Kaburnya Djoko diduga karena bocornya putusan peninjauan kembali oleh MA.
Ketua MA Harifin A Tumpa mengakui kemungkinan bocornya informasi putusan.
Namun, informasi yang dibocorkan belum tentu akurat.
Harifin menyatakan, tidak mungkin bocoran informasi itu berasal dari majelis hakim yang menangani peninjauan kembali Joko Tjandra.

Pada 2012, Djoko diketahui telah berpindah kewarganegaraan menjadi warga Papua Nugini.
Namun, pada tahun 2020 kabar menggemparkan bahwa Djoko Tjandra memiliki E-KTP Indonesia.
Hal ini langsung menyeret beberapa nama pejabat daerah dan petinggi polri.
Lurah Grogol Selatan, Asep Subahan langsung dinonaktifkan oleh Gubernur DKI Jakarta Anies Baswedan.
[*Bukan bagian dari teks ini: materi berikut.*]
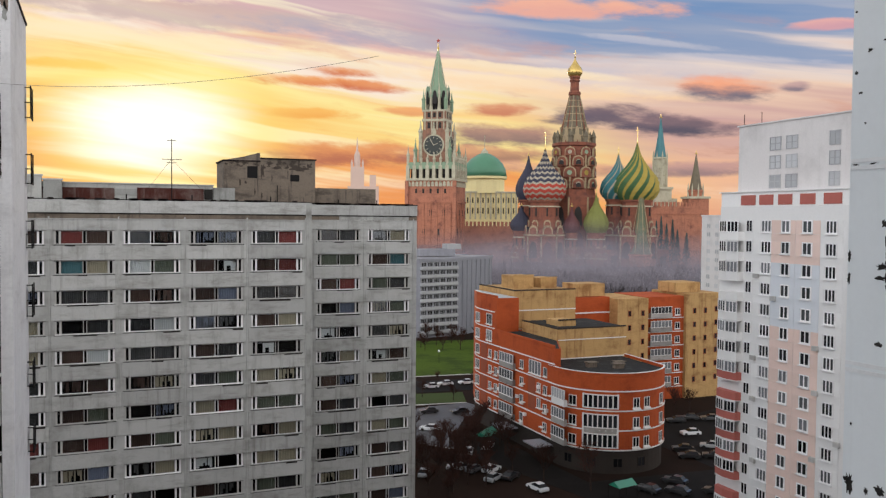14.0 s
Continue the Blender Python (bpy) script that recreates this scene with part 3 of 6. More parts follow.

Asep Subahan terbukti membantu buron Kejaksaan Agung Djoko Sugiarto Tjandra dalam penerbitan e-KTP.
Lalu ada pula tiga petinggi polri yang dicopot dari jabatannya karena terseret kasus ini.
Brigjen Prasetijo Utomo dicopot dari jabatannya sebagai Karo Korwas PPNS Bareskrim Polri lantaran menerbitkan surat jalan Djoko Tjandra.
Lalu ada pula Brigjend Nugroho Slamet yang sebelumnya menjabat sebagai Sekretaris NCB Interpol.
Dia dicopot dari jabatannya karena diduga langgar kode etik terkait surat soal red notice Djoko Tjandra.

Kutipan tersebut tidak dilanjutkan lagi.